▶ **COLLECTED DATA**:
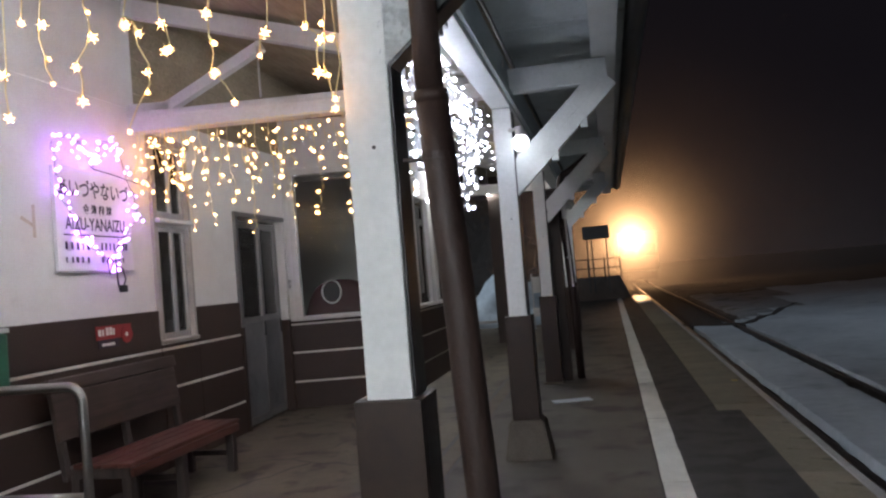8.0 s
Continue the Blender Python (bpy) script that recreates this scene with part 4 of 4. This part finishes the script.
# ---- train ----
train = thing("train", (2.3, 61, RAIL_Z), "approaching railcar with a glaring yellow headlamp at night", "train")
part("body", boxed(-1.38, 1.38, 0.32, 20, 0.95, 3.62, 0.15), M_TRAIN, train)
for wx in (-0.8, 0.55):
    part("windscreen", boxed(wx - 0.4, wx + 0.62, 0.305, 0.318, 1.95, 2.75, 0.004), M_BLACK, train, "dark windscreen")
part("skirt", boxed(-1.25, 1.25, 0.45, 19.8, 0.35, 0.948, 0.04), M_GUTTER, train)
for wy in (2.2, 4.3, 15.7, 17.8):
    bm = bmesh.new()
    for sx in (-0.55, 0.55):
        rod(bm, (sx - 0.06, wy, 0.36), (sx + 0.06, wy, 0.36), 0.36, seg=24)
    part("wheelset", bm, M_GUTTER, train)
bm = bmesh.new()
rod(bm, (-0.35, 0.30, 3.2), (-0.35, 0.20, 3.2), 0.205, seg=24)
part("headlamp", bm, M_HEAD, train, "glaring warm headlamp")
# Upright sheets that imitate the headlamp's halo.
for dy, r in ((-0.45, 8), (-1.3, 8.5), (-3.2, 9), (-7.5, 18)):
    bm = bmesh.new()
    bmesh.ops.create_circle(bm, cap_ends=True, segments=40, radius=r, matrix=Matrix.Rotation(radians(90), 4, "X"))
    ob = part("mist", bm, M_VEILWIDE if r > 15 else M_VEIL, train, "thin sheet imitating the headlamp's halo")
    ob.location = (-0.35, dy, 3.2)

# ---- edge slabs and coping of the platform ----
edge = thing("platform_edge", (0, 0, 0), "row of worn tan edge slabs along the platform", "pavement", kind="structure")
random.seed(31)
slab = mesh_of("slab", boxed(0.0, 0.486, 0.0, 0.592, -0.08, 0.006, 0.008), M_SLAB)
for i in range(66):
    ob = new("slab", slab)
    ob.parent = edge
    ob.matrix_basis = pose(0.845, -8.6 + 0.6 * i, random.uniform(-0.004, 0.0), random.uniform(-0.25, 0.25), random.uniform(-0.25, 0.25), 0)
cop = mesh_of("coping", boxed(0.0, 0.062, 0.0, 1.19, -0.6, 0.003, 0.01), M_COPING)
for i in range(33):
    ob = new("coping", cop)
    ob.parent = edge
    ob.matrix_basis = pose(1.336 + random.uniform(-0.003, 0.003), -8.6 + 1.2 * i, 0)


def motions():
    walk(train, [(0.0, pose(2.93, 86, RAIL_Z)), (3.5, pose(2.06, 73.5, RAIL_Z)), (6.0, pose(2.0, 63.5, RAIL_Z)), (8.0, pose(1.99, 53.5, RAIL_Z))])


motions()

▶ **DESCRIPTION OF THE TASK**: Take every line above carrying "with" and return it.

▶ **EXERCISE OUTPUT**:
Continue the Blender Python (bpy) script that recreates this scene with part 4 of 4. This part finishes the script.
train = thing("train", (2.3, 61, RAIL_Z), "approaching railcar with a glaring yellow headlamp at night", "train")